:: Aim of the task ::
Scan the records below. List lines holding "Python".

[Dataset records]
— START —

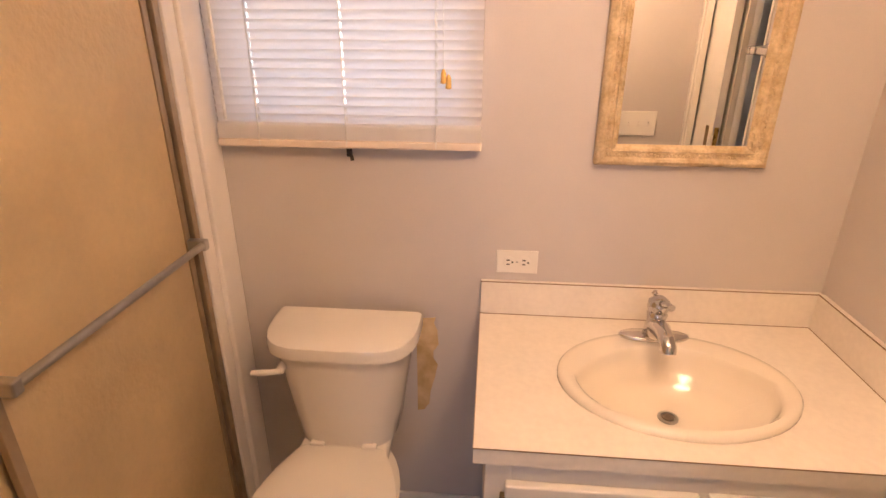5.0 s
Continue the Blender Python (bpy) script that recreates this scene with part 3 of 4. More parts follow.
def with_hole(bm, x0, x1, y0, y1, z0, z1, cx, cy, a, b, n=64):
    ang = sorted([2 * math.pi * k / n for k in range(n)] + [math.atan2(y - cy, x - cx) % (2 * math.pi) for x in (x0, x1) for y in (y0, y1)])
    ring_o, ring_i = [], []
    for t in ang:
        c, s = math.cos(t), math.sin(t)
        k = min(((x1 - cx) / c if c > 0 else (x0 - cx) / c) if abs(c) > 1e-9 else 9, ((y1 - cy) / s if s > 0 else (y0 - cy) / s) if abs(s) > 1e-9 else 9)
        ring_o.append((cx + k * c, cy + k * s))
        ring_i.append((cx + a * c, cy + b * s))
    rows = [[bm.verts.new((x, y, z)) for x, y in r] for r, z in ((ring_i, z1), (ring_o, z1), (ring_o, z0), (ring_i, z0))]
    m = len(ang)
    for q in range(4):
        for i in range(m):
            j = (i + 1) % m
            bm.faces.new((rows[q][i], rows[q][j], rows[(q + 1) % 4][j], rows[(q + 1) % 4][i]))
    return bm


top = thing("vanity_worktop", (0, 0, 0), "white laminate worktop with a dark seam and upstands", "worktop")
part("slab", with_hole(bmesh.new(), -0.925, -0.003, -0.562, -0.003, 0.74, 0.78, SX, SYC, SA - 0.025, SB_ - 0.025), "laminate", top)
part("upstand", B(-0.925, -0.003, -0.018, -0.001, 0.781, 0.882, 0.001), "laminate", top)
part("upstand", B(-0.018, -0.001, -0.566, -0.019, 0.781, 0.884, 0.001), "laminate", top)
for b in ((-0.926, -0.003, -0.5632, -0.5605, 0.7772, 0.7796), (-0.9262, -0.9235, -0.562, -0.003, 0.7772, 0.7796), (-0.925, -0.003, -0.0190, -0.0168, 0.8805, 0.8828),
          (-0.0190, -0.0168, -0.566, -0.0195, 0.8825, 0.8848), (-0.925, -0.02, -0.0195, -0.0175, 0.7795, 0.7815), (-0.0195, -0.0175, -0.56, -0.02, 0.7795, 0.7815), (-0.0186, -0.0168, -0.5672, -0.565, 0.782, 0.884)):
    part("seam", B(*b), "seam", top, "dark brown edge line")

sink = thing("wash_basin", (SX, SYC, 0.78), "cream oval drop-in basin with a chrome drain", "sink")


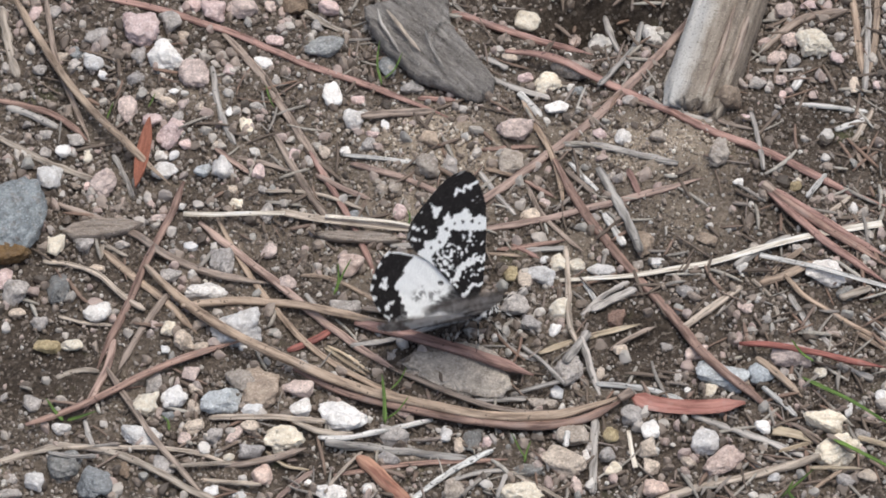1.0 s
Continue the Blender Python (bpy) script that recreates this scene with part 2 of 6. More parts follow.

— END —

:: Expected answer ::
Continue the Blender Python (bpy) script that recreates this scene with part 3 of 4. More parts follow.
Continue the Blender Python (bpy) script that recreates this scene with part 2 of 6. More parts follow.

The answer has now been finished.